- _Requirement_
Repeat exactly, and only, the lines from the one that contains "import numpy as np" through the one that contains "q.make_compatible(carried.rotation_quaternion)", both ends included.

[Scripts that build animated scenes]
(begin)

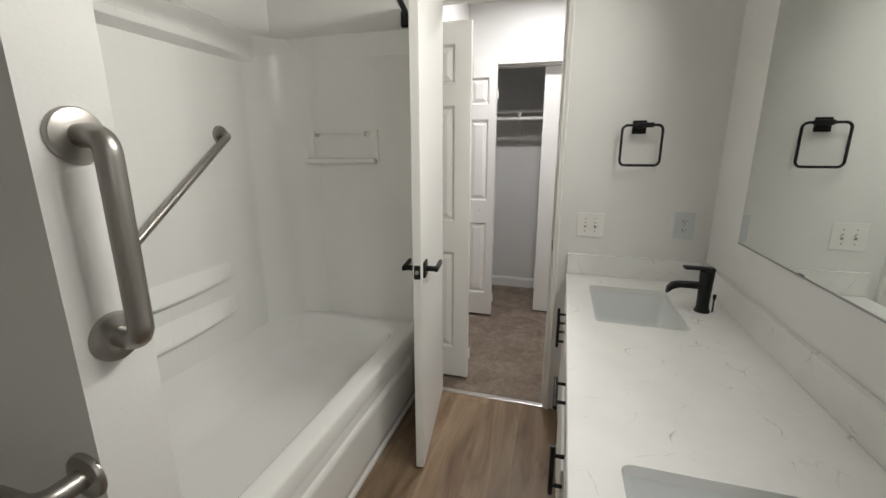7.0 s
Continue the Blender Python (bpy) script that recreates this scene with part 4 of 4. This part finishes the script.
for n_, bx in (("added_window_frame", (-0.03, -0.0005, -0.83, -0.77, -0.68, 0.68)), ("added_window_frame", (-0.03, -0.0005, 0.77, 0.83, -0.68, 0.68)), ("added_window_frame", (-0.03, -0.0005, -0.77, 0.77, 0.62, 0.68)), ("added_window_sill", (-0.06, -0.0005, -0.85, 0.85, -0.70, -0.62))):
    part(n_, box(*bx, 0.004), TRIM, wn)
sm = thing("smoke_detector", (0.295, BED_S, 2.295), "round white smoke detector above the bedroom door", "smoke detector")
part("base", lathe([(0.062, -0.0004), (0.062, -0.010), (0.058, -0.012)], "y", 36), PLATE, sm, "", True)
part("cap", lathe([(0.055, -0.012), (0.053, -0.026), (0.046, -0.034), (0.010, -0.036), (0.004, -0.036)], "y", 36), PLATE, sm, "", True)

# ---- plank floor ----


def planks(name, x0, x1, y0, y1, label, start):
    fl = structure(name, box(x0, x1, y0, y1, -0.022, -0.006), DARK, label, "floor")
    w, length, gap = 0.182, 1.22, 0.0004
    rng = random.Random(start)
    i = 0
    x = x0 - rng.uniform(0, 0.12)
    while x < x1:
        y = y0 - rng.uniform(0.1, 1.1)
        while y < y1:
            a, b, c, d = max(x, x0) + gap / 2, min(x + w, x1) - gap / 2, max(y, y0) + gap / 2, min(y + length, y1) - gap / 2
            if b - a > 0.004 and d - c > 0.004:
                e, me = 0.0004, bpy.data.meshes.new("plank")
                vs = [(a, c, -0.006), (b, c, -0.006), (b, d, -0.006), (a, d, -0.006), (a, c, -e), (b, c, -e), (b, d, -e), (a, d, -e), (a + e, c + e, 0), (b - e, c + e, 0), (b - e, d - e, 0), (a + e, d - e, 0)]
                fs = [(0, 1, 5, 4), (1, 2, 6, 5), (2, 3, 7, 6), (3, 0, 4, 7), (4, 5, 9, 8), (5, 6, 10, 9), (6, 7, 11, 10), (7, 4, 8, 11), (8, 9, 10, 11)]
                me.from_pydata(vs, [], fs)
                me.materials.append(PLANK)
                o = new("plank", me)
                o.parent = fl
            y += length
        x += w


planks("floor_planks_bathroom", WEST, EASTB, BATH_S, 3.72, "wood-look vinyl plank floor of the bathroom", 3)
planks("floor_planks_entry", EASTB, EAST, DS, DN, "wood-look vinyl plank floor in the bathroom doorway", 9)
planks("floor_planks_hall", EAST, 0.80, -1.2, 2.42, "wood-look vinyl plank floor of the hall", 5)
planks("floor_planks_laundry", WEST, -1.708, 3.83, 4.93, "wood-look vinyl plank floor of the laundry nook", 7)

(end)
(begin)

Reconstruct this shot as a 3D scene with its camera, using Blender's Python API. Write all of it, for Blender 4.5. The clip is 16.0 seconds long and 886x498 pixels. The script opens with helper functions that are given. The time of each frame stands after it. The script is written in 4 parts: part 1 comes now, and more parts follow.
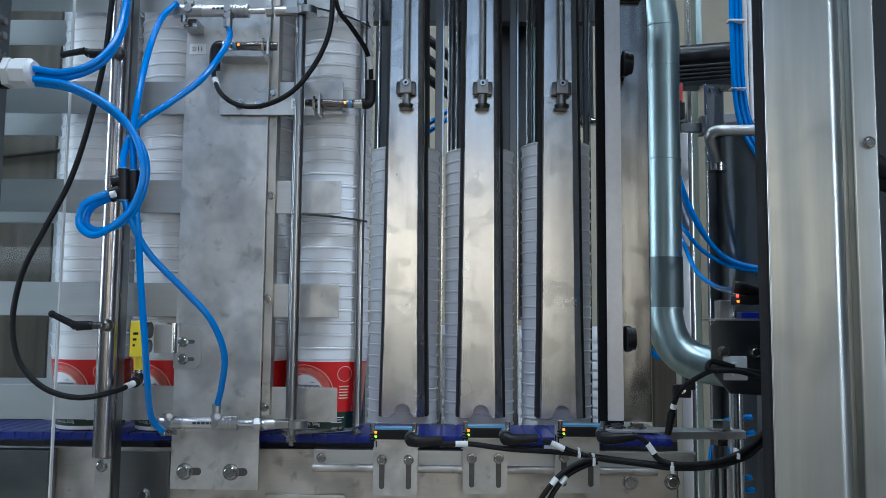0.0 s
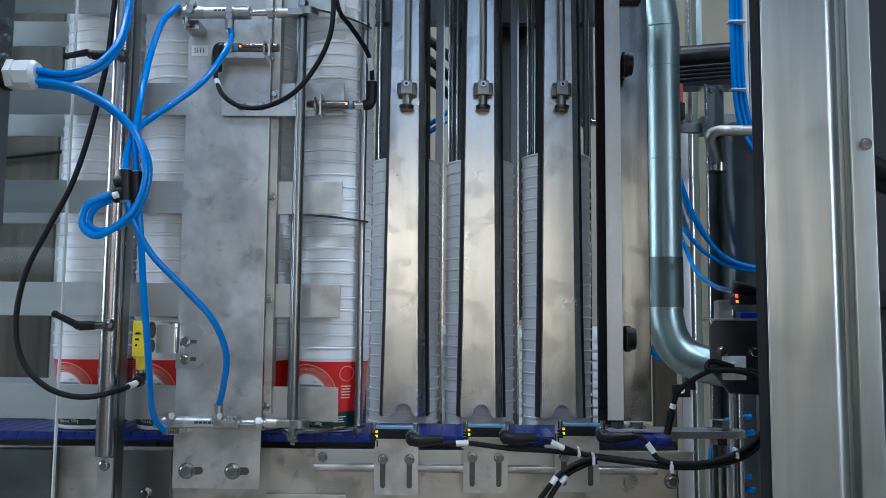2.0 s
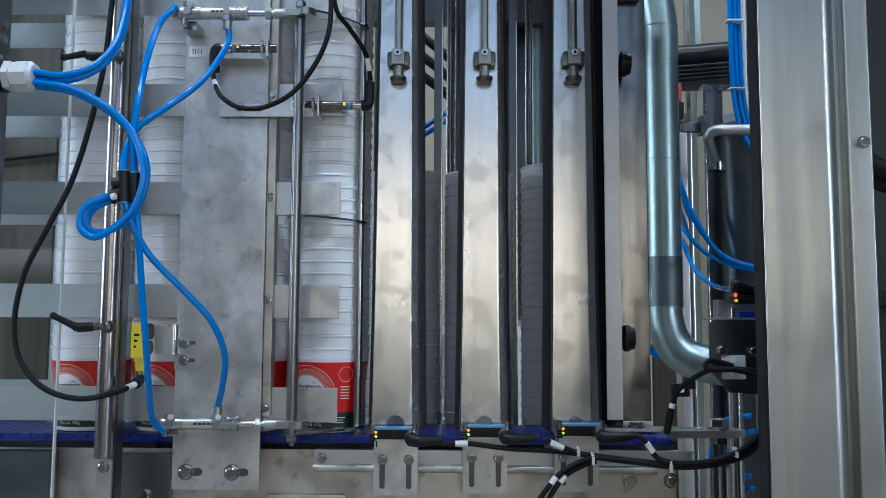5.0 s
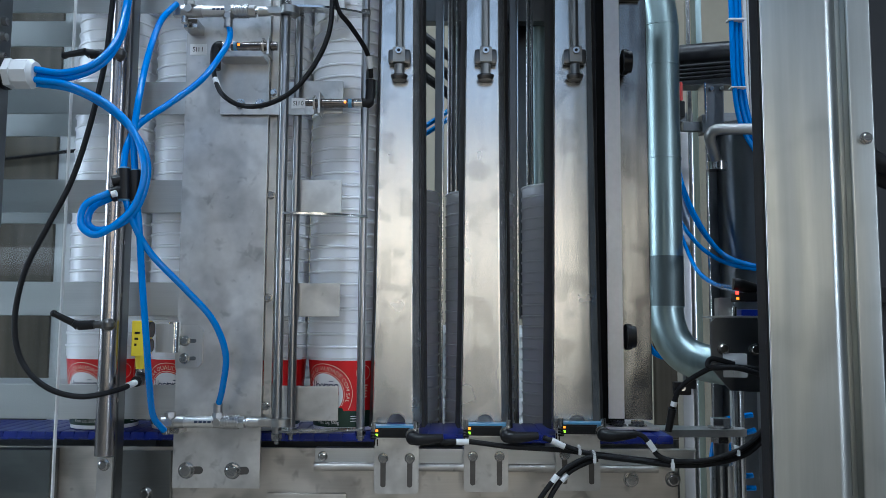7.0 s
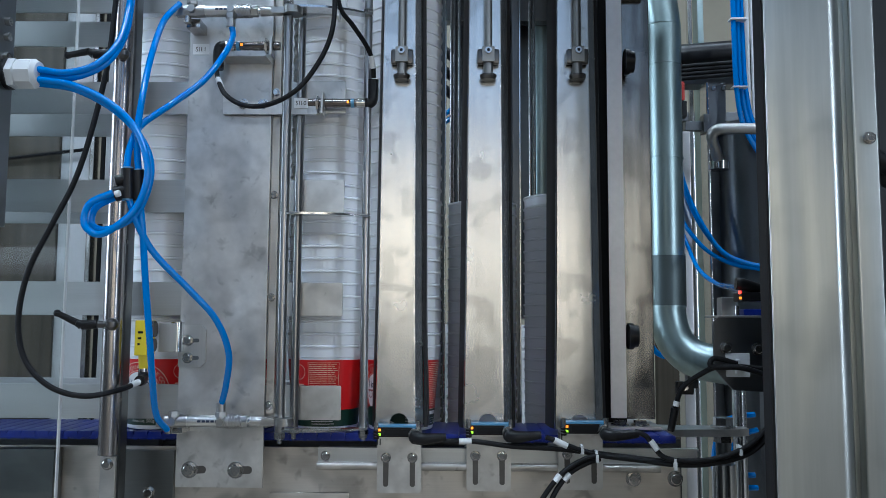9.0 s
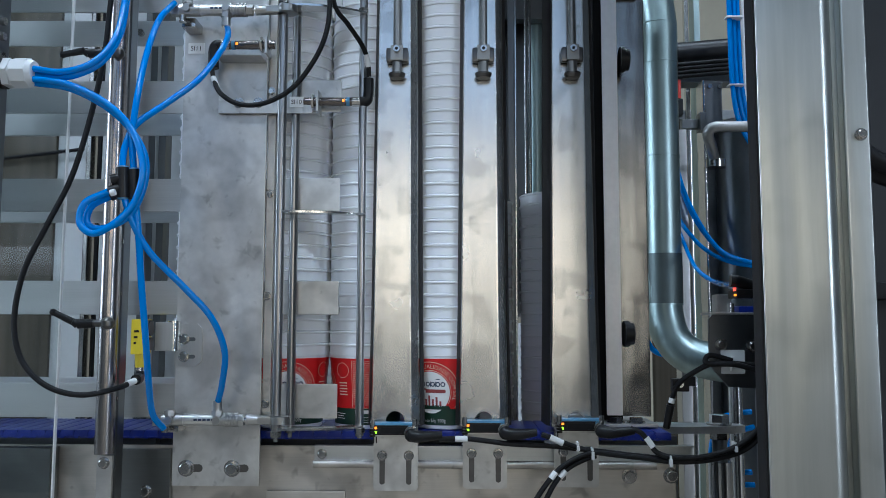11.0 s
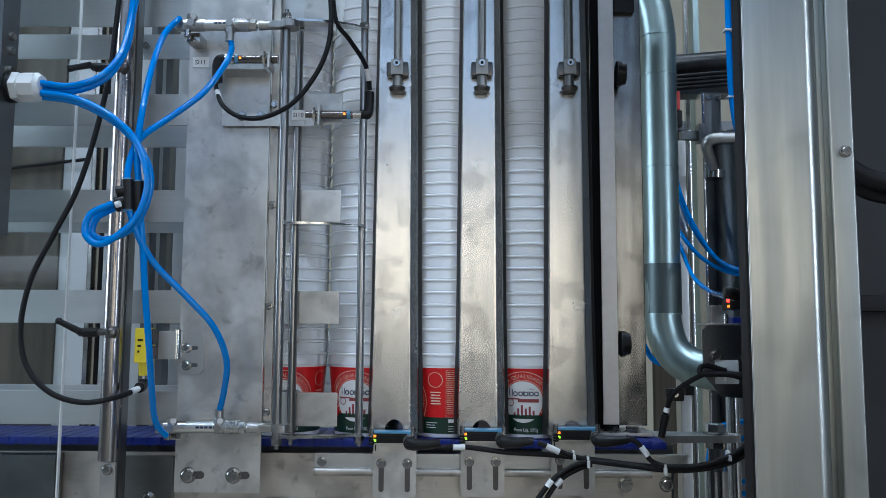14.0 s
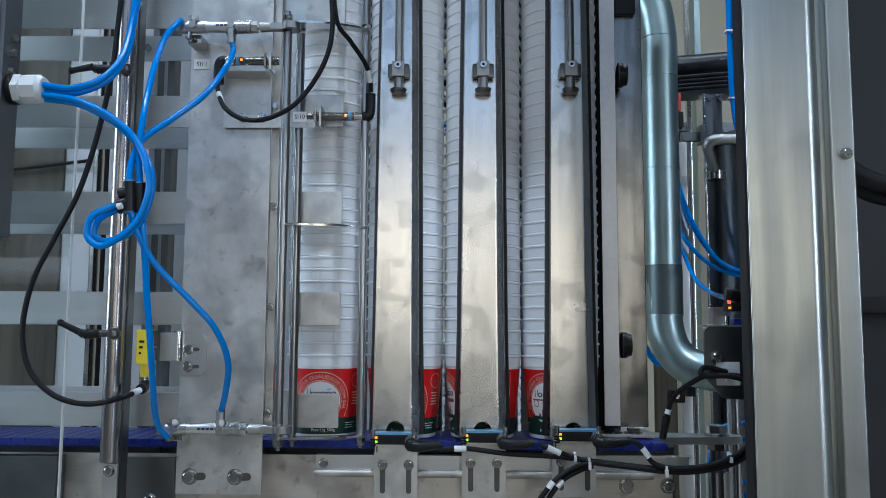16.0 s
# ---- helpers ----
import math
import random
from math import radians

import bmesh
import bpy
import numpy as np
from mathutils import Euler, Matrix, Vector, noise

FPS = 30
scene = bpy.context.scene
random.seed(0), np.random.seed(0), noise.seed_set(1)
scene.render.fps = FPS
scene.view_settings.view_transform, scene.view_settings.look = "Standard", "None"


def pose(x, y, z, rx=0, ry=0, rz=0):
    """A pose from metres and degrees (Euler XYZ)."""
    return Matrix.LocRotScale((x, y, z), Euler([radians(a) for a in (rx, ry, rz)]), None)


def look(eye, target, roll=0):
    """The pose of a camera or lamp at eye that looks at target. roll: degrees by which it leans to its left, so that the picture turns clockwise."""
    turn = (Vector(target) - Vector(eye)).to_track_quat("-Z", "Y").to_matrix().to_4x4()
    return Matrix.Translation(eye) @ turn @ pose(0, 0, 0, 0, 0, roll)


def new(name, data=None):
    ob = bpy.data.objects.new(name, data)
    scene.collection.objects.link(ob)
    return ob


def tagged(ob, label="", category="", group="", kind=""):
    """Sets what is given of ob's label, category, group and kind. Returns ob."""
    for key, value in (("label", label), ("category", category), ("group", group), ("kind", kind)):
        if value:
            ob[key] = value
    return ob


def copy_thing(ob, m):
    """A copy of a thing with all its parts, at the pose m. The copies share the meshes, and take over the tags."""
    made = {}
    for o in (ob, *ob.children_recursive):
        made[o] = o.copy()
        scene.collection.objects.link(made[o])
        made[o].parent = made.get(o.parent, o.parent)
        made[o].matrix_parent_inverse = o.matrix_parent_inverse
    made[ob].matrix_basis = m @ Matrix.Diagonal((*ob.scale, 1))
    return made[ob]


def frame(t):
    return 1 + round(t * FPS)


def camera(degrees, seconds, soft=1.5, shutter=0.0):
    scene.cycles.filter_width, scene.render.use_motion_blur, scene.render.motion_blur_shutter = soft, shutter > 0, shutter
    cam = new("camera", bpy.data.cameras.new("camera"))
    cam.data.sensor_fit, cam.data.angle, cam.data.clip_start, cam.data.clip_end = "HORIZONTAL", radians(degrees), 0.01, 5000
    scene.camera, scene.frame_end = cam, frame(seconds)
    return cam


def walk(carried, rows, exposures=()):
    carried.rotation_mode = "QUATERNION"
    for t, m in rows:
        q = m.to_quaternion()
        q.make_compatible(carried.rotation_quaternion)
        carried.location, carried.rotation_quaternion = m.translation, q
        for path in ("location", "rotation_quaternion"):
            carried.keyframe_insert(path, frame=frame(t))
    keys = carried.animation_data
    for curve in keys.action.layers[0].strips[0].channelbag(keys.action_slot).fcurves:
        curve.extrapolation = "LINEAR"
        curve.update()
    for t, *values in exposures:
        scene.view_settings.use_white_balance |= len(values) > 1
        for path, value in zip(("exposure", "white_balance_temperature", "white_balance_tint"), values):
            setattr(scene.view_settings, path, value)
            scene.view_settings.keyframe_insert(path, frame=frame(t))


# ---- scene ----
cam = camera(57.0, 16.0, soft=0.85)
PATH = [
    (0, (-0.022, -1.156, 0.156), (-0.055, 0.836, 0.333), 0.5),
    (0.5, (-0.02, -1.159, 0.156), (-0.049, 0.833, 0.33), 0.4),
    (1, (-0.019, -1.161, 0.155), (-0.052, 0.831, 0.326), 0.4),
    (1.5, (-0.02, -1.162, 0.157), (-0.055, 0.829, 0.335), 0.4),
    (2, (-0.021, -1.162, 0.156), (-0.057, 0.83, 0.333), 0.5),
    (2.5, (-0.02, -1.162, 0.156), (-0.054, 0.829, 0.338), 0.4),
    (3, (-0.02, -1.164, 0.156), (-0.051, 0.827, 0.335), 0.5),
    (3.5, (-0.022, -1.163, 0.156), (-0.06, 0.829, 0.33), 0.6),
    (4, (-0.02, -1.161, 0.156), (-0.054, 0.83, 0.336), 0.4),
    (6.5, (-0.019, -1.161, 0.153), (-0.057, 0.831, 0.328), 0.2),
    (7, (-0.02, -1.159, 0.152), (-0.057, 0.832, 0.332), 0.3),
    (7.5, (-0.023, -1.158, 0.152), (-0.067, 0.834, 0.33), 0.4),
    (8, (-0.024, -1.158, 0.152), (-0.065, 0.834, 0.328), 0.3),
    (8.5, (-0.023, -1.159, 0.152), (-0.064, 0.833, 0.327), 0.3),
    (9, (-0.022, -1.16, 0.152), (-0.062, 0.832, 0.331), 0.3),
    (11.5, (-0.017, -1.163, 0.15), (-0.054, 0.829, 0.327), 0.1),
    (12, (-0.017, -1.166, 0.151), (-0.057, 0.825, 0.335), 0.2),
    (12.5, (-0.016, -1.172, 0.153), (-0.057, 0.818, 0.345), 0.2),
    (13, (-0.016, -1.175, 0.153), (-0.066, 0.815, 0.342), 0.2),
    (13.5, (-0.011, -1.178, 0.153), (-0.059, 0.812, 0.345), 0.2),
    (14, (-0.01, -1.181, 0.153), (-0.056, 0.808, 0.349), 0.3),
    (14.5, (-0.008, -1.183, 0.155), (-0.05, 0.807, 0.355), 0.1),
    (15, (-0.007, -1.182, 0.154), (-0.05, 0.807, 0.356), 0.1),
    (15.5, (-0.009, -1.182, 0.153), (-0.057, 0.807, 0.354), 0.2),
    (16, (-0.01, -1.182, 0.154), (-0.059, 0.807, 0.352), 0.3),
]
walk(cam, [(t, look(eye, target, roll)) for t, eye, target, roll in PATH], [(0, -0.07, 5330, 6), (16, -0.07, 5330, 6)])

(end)

- _Task solution_
import numpy as np
from mathutils import Euler, Matrix, Vector, noise

FPS = 30
scene = bpy.context.scene
random.seed(0), np.random.seed(0), noise.seed_set(1)
scene.render.fps = FPS
scene.view_settings.view_transform, scene.view_settings.look = "Standard", "None"


def pose(x, y, z, rx=0, ry=0, rz=0):
    """A pose from metres and degrees (Euler XYZ)."""
    return Matrix.LocRotScale((x, y, z), Euler([radians(a) for a in (rx, ry, rz)]), None)


def look(eye, target, roll=0):
    """The pose of a camera or lamp at eye that looks at target. roll: degrees by which it leans to its left, so that the picture turns clockwise."""
    turn = (Vector(target) - Vector(eye)).to_track_quat("-Z", "Y").to_matrix().to_4x4()
    return Matrix.Translation(eye) @ turn @ pose(0, 0, 0, 0, 0, roll)


def new(name, data=None):
    ob = bpy.data.objects.new(name, data)
    scene.collection.objects.link(ob)
    return ob


def tagged(ob, label="", category="", group="", kind=""):
    """Sets what is given of ob's label, category, group and kind. Returns ob."""
    for key, value in (("label", label), ("category", category), ("group", group), ("kind", kind)):
        if value:
            ob[key] = value
    return ob


def copy_thing(ob, m):
    """A copy of a thing with all its parts, at the pose m. The copies share the meshes, and take over the tags."""
    made = {}
    for o in (ob, *ob.children_recursive):
        made[o] = o.copy()
        scene.collection.objects.link(made[o])
        made[o].parent = made.get(o.parent, o.parent)
        made[o].matrix_parent_inverse = o.matrix_parent_inverse
    made[ob].matrix_basis = m @ Matrix.Diagonal((*ob.scale, 1))
    return made[ob]


def frame(t):
    return 1 + round(t * FPS)


def camera(degrees, seconds, soft=1.5, shutter=0.0):
    scene.cycles.filter_width, scene.render.use_motion_blur, scene.render.motion_blur_shutter = soft, shutter > 0, shutter
    cam = new("camera", bpy.data.cameras.new("camera"))
    cam.data.sensor_fit, cam.data.angle, cam.data.clip_start, cam.data.clip_end = "HORIZONTAL", radians(degrees), 0.01, 5000
    scene.camera, scene.frame_end = cam, frame(seconds)
    return cam


def walk(carried, rows, exposures=()):
    carried.rotation_mode = "QUATERNION"
    for t, m in rows:
        q = m.to_quaternion()
        q.make_compatible(carried.rotation_quaternion)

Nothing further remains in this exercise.